Around 12:30PM PST yesterday Google had a pretty significant e-mail outage that lasted a little over an hour and a half.
For a heavily utilized service like Google, this is HUGE. There’s many businesses small and large that rely on Google e-mail to be functioning in order to get business done.
So now you may be wondering…How is this a great example of good customer service?
Stay with me for a sec on this…
Later in the day Ben Treynor, VP Engineering and Site Reliability Czar for Google added a post to the Gmail blog. In the post they not only accepted full responsibility for what happenned, but outlined what happenned (in the least techie way possible) and let people know what they were going to do to help keep it from happenning in the future.
It seems like so often tech companies and even non-tech companies skirt around issues and fail to accept responsibility for what they did or didn’t do. Then they fail to learn from their mistakes and repeat incidents, again not accepting responsibility or truly addressing what the core issues are.
Technology is hard to manage and hard to keep up. In my 16+ years in the tech field I experienced some of the same things as Google did yesterday – just on a smaller scale. Routine maintenance or procedures would lead to a major outage, even with lots of careful planning and back-up plans.
So the lesson for all businesses (both tech and non-tech) to learn from Google’s issue and Google’s response…
1. Plan, plan, plan and then plan some more – Try to avoid over analyzing things, but always remember that anything can and often will happen, especially when you’re least prepared for it.

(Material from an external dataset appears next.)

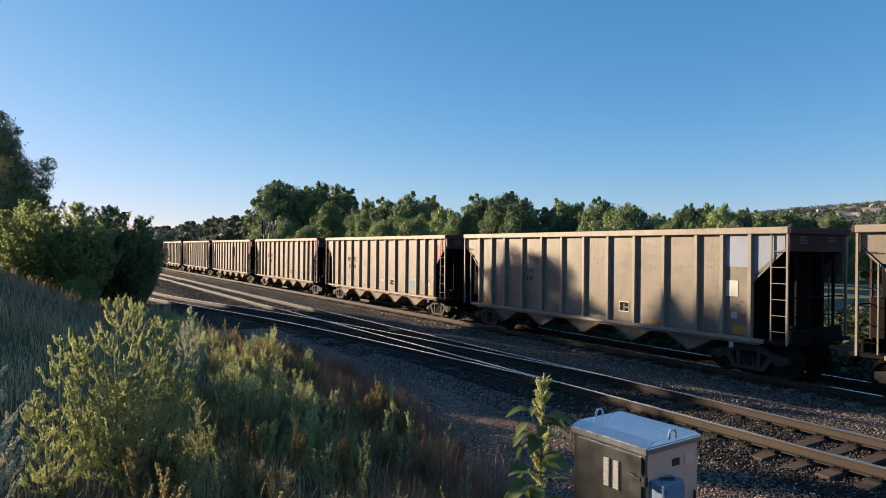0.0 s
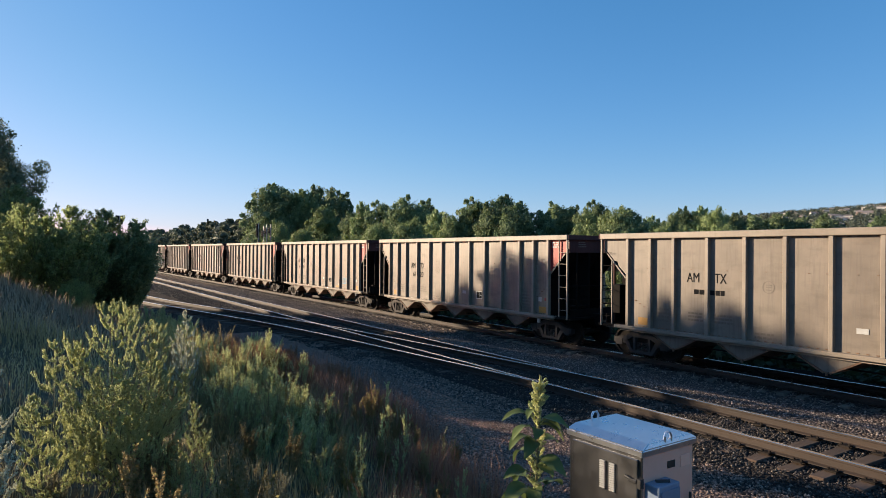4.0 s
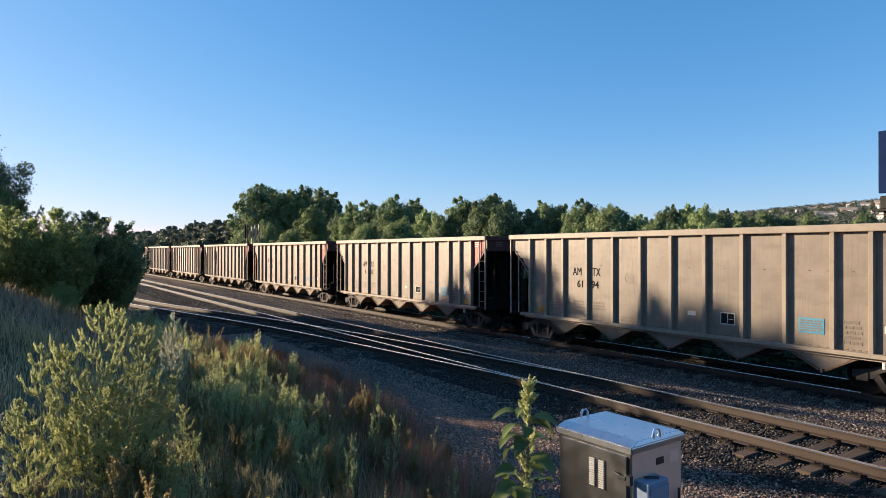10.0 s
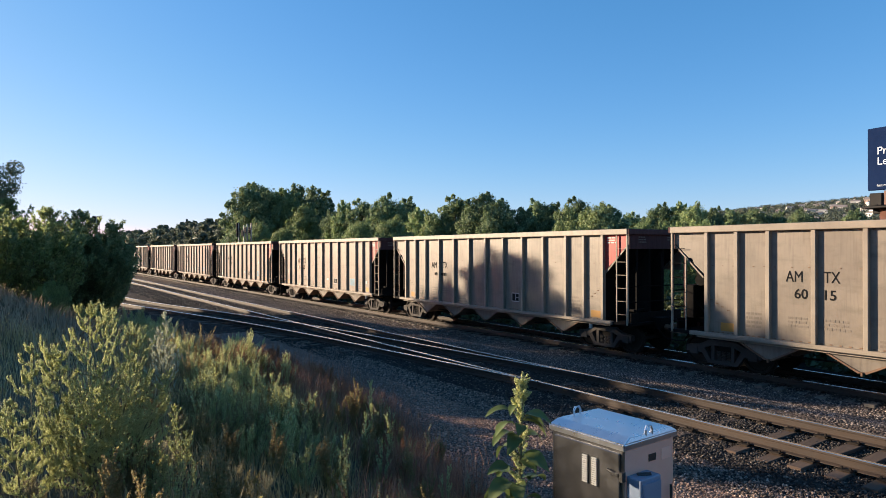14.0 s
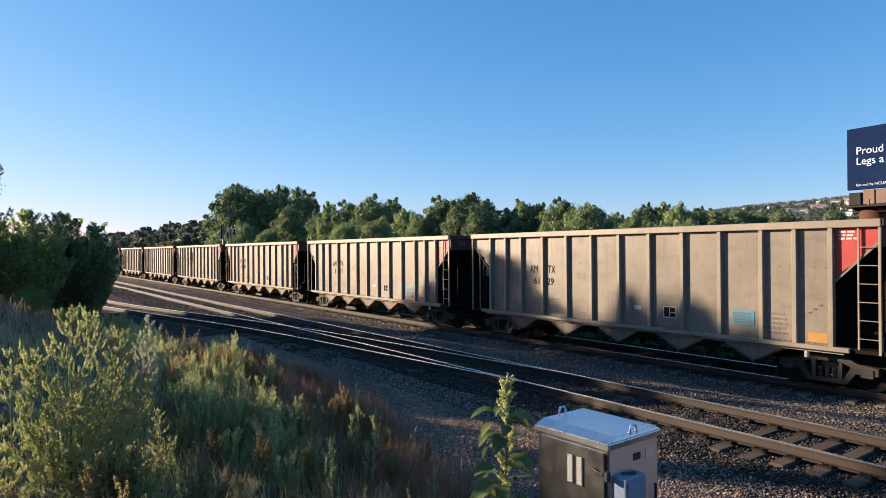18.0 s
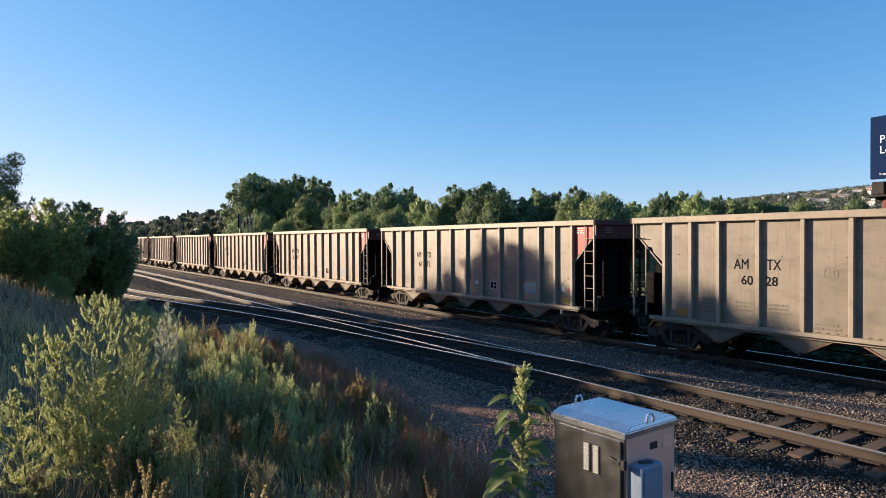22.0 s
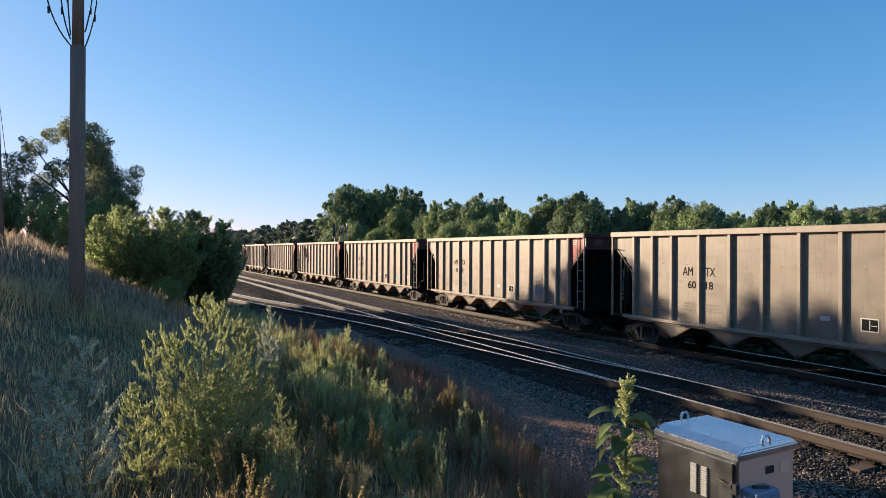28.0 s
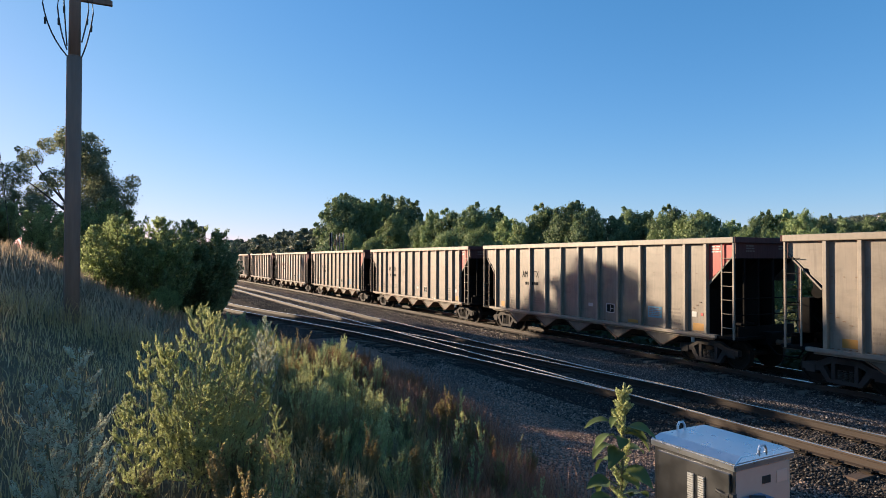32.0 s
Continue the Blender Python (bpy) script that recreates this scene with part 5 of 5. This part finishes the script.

2. Work the problem…not the people – Focus on getting things working and back to normal, don’t start pointing fingers. If it’s up to one group or person to resolve then work with them. Offer them your help, support and encouragement. When I was in I.T. my immediate supervisor Tim Johnson and our OPs group VP Rick Shumacher were great about just letting me work the problem. They stood back and let me do what I needed to do, the whole time letting me know they were there if I needed them.
3. Keep people up-to-date – You don’t need to overwhelm people with status updates, but don’t keep silent. Nothing induces more fear or uncertainty and lack of confidence than not knowing what’s going on.
4. Let the dust settle – Once the issue has been taken care of, let things settle, let people get some sleep and then debrief on what happenned. Sometimes the situation may not even be totally over and some additional things need to be addressed before a really good debrief can happen.
5. Work the problem…not the people – No, this isn’t a mistype, or a cut and paste mistake. When you debrief focus on what happened and what can be done to prevent future issues – not who did what and how idiotic it may be.
- Mistake Makers – If you made a mistake then admit your fault and let people know what you learned from it to avoid doing it again. Admitting to mistakes will carry far more weight than trying to hide a mistake you made. Trust me, eventually people will find out.
- Mistake Maker Managers/Supervisors – Work with your staff to help them avoid making the same mistake. Remember what it feels like to make a mistake and the courage it takes to admit you made one. This is a learning experience for everyone.
6. Final update – Update everyone and assume group responsibility for what happened as well as what steps are being taken in the future to avoid the same issue. DO NOT LAY BLAME ON AN INDIVIDUAL – this is the biggest way to kill someone’s drive and determination to do better.
7. Put it into practice – Take everything you’ve learned and actually put it into place. Nothing looks worse than having the same issue happen again because no one bothered to implement what was learned.
For my REALTOR® readers –
All of this can apply to all of your transactions as well. In fact the one thing that’s most important is keeping your client apprised as to what’s going on. The one thing we keep hearing that is important to buyers and sellers is that they’re kept up to date, even if there is no new news.
When you have issues learn from what happened and apply them to your future transactions. Maybe you’ll need to switch vendors, maybe you’ll need to change how your staff interact with customers, maybe you’ll need to change how you do things. Don’t let bad transactions fall by the wayside…there’s a lesson to be learned in all of them.
As far as Google goes I have even more confidence in them, their services and their products. I love how they handeled everything and while it was in inconvenience, this stuff happens. What matters is how they handled the situation and what they’re doing to avoid future problems. GO GOOGLE!!!!